A detailed discussion and additional technical evolution formulas are presented in (Daskalopoulos et al., 2017).

6. Geometric Consequences and Intuition

The ultra-fast diffusion property implies that decay of curvature at spatial infinity instantly impacts the entire graph. The extinction of conical solutions in finite time shows that conical initial data act as a critical threshold: cones flatten to planes in finite time, while superlinear growth forces global existence for all $t$. The contrast with the compact/closed hypersurface case is sharp: entire graphs can exhibit collapse to a flat plane, whereas compact flows expand without bound.
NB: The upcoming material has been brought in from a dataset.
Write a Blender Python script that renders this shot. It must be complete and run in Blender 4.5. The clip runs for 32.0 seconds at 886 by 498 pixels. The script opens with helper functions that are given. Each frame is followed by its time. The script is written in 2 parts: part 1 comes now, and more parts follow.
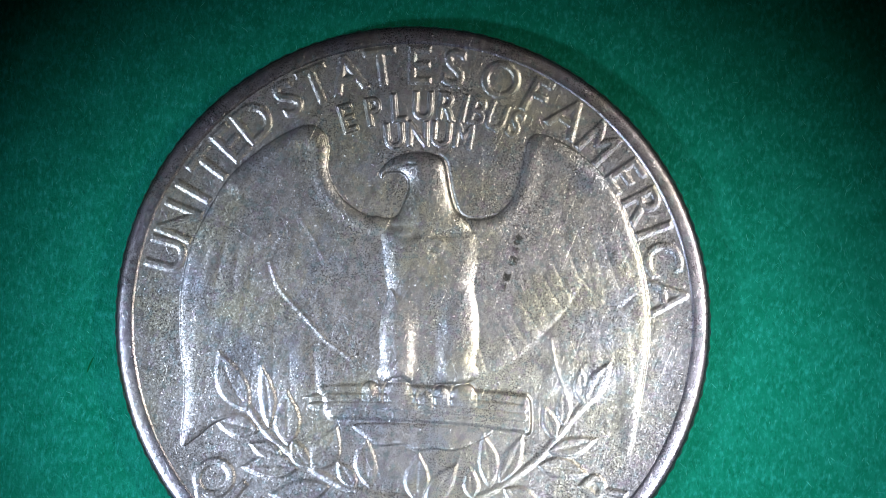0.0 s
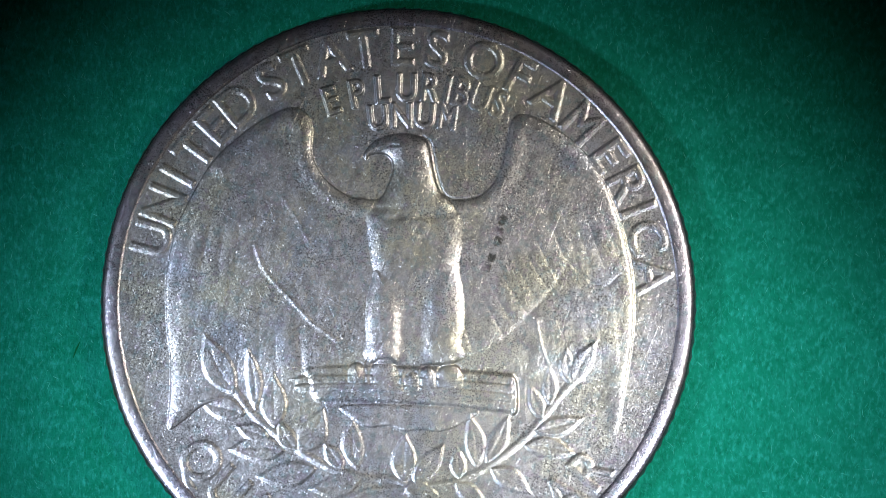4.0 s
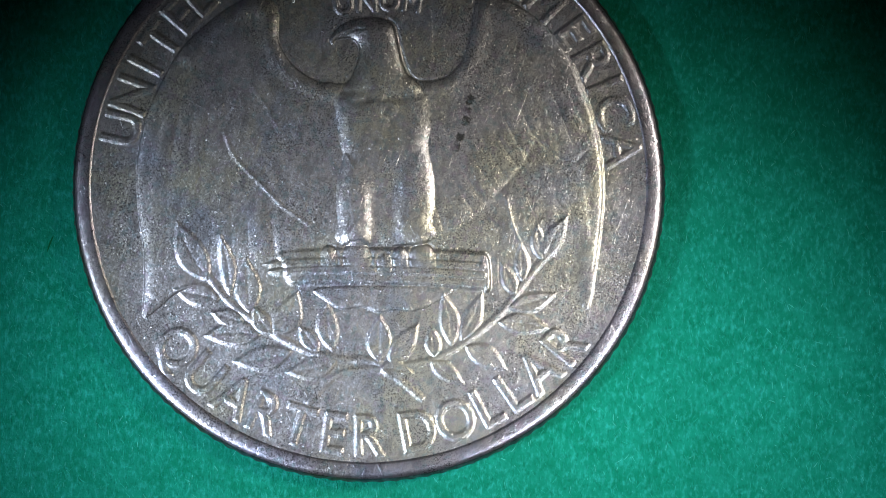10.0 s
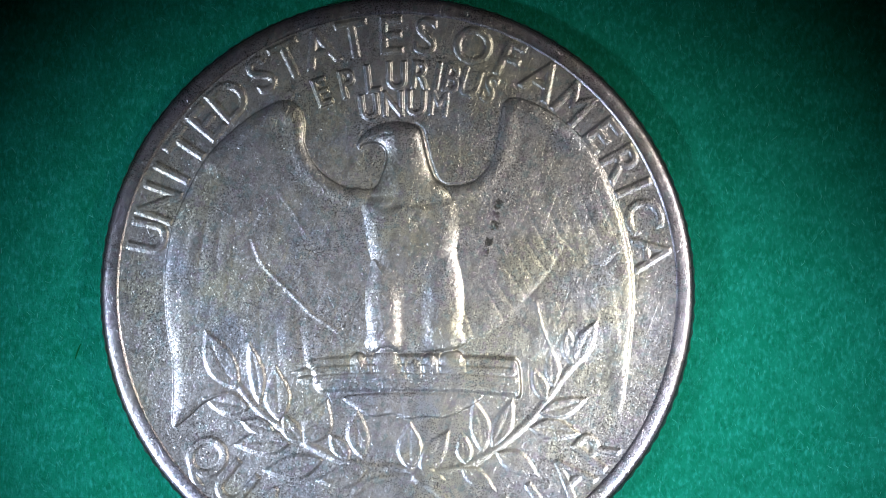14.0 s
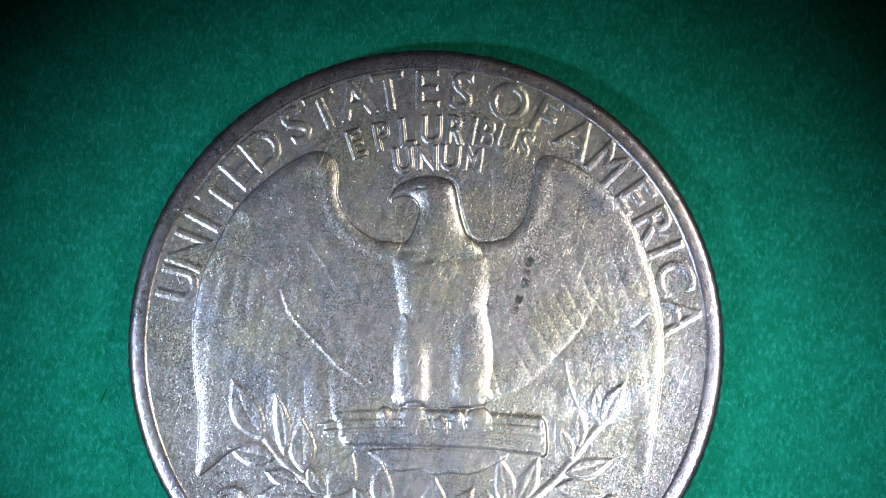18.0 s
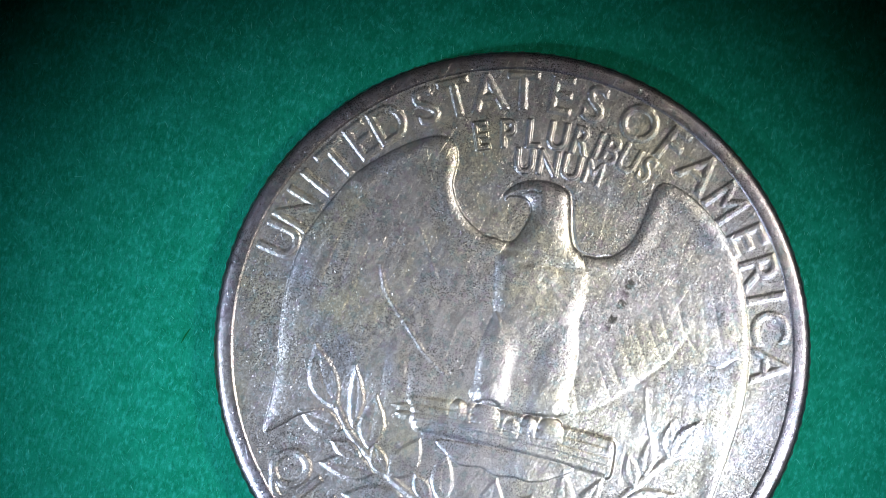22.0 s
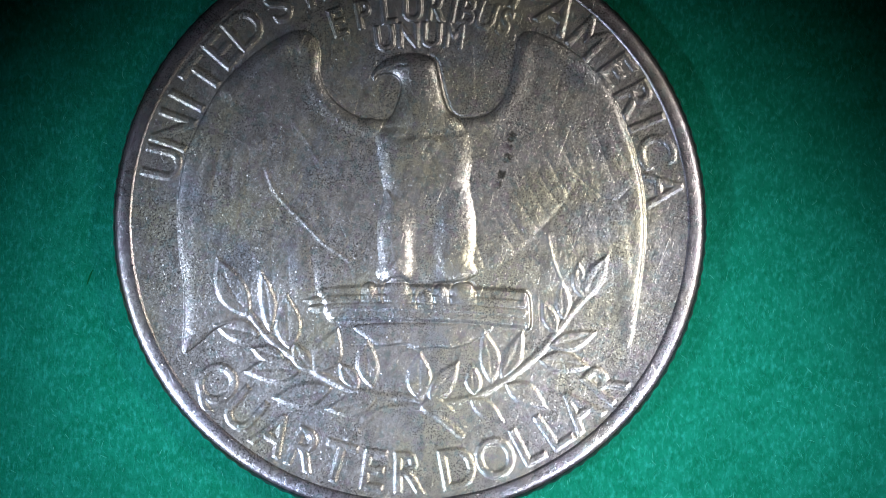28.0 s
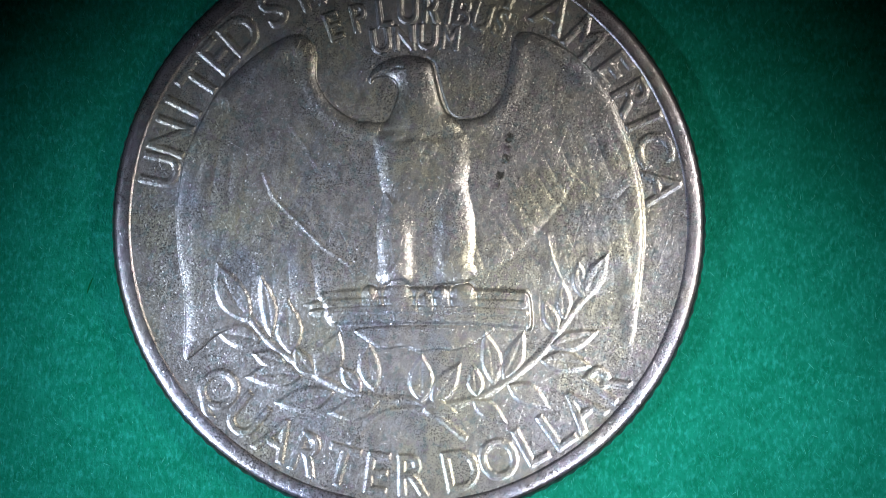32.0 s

7. Extensions and Related Directions

This IMCF theory for entire graphs forms the foundational setting for analysis of IMCF in noncompact and unbounded domains. It is instrumental for understanding weak solutions, singularity formation, and the classification of long-time behavior under geometric flows. Ultra-fast diffusion phenomena established here have direct analogs in nonlinear heat flows and fast-diffusion equations, with broad geometric and analytic applications (Daskalopoulos et al., 2017).